What is asked: Locate and copy each line in the data that contains the word "scene".

○ ○ ○ ○ ○

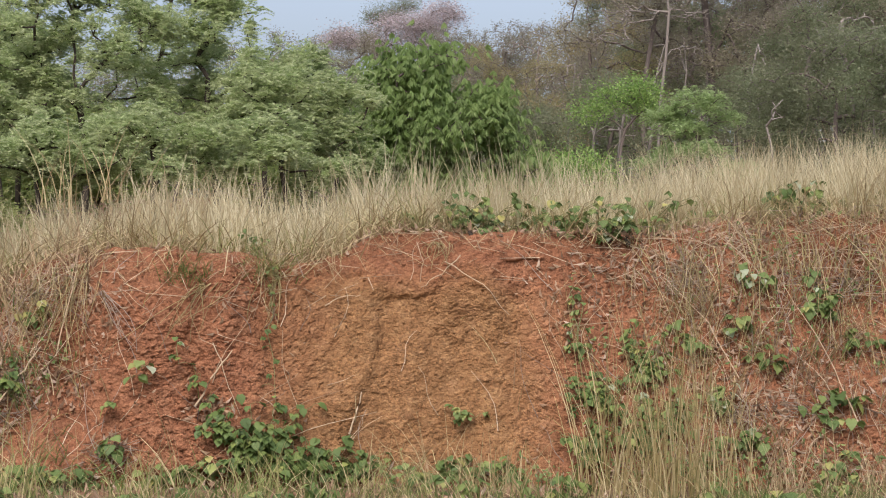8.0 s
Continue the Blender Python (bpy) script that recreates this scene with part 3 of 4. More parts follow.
def forest():
    """Dry-season woodland across the far side of the plateau."""
    kinds = []
    for i, (lab, mat, bk, kd) in enumerate((("tall half-leafless tree with brown dry-season foliage", BROWNLEAF, BARK_BROWN, SPARSE), ("tall thin-crowned tree with tan dry foliage", TANLEAF, BARK_BROWN, dict(SPARSE, leaves=70)),
                                            ("tall dusky evergreen woodland tree", FARLEAF, BARK_BROWN, SMALL), ("bushy dull green understorey tree", FARLEAF, BARK_BROWN, SMALL))):
        H = (9.0, 8.0, 8.5, 3.6)[i]
        W = (2.3, 2.0, 2.2, 1.6)[i]
        blobs = mounds(210 + i, W * 0.8, W * 0.8, H * 0.3, H * 0.95, 16, 0.75, 0.7)
        kinds.append(tree("woodland_tree", lab, "tree", 200 + i, at((10.9, 8.9, 17.5, 7.4)[i], (52.0, 50.0, 50.0, 40.0)[i]), blobs, (340, 300, 300, 190)[i], kd, mat, bk, H * 0.72, tip=0.008, group="woodland behind the plateau", sides=4))
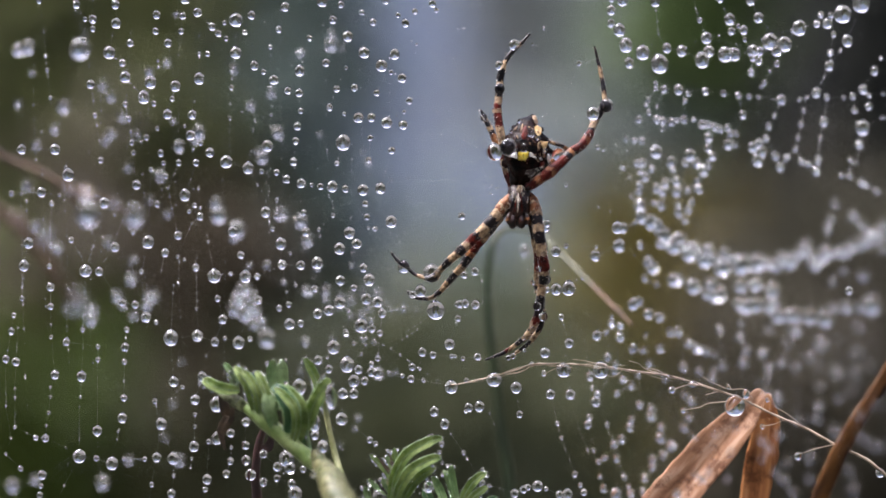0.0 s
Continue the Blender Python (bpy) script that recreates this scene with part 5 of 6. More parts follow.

○ ○ ○ ○ ○

Exercise solution:
Continue the Blender Python (bpy) script that recreates this scene with part 3 of 4. More parts follow.
Continue the Blender Python (bpy) script that recreates this scene with part 5 of 6. More parts follow.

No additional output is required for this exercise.